NOTE: Rune is an unfinished language. Feel free to kick tires and evaluate the cool new security and efficiency features of Rune, but, for now, it is not recommended for any production use case.
Rune is a systems programming language designed for security-sensitive applications. Rune can help you avoid common security flaws that often arise when using traditional systems languages such as C and C++. Its primary goal is providing safety features for hardware-enforced private computation such as sealed computation or secure enclaves. Rune's most notable security feature is constant-time processing of secrets. Rune also aims to be faster than C++ for most memory-intensive applications, due to its Structure-of-Array (SoA) memory management.
For more information about Rune, see additional documentation in g3doc.
Compiling the Rune compiler:
You'll need 6 dependencies installed to compile Rune:
- Bison (parser generator)
- Flex (lexer generator)
- GNU multi-precision package gmp
- Clang version 10
- Datadraw, an SoA data-structure generator for C
- CTTK, a constant-time big integer arithmetic library The first four can be installed with one command:
$ sudo apt-get install bison flex libgmp-dev clang-10
Installing Datadraw requires cloning the source from github, or getting it from //third_party/datadraw.

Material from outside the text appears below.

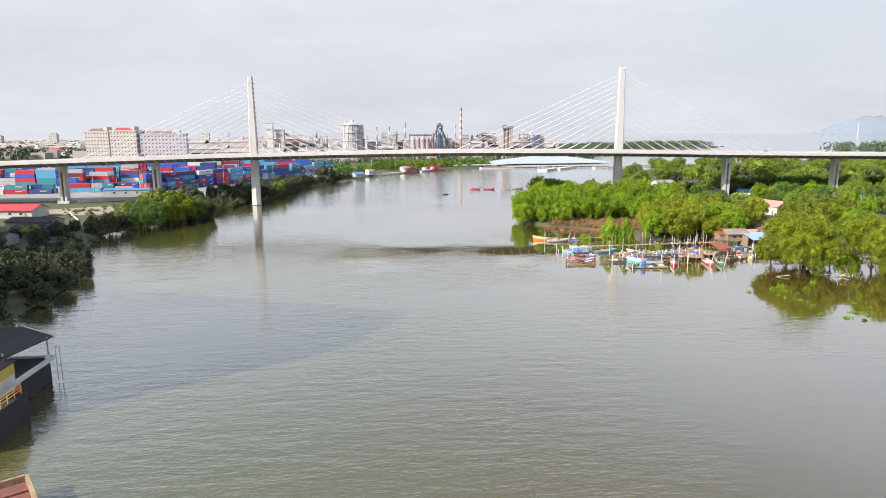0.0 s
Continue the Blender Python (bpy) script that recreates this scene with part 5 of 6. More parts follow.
for x, y, s in ((-126, -54, 0.8), (-130, -44, 0.85), (-120, -46, 0.8), (-134, -52, 0.7), (-132, -72, 0.5), (-42, 216, 0.55), (-46, 224, 0.5), (-52, 196, 0.5), (-10, 268, 0.6), (-4, 275, 0.7), (4, 284, 0.6), (14, 296, 0.7), (-24, 262, 0.7), (-16, 272, 0.8), (28, 306, 0.5), (38, 312, 0.5), (48, 316, 0.5), (58, 322, 0.5), (-30, 280, 0.9), (-8, 292, 0.9), (6, 300, 0.9), (20, 312, 0.8), (34, 322, 0.7), (70, 332, 0.5), (80, 338, 0.5)):
    plant(rng.choice(("village0", "village2", "olive0")), x, y, 1.4, s, rng.uniform(0, 360), "green trees on the west bank", "tree", rng.uniform(0.85, 1.0))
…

$ git clone https://github.com/waywardgeek/datadraw.git
$ sudo apt-get install build-essential
$ cd datadraw
$ ./autogen.sh
$ ./configure
$ make
$ sudo make install
Hopefully that all goes well... After dependencies are installed, to build rune:
$ git clone https://github.com/google/rune.git
$ git clone https://github.com/pornin/CTTK.git
$ cp CTTK/inc/cttk.h CTTK
$ cd rune
$ make
CTTK was written by Thomas Pornin. It provides constant-time big-integer arithmetic.
If make
succeeds, test the Rune compiler in the rune directory with:
$ ./runtests.sh
Some tests are currently expected to fail, but most should pass. To install rune under /usr/local/rune:
$ sudo make install
Test your installation:
$ echo 'println "Hello, World!"' > hello.rn
$ rune -g hello.rn
$ ./hello
You can debug your binary executable with gdb:
$ gdb ./hello
TODO: add instructions on how to debug compiler itself, especially the datadraw debug functionality.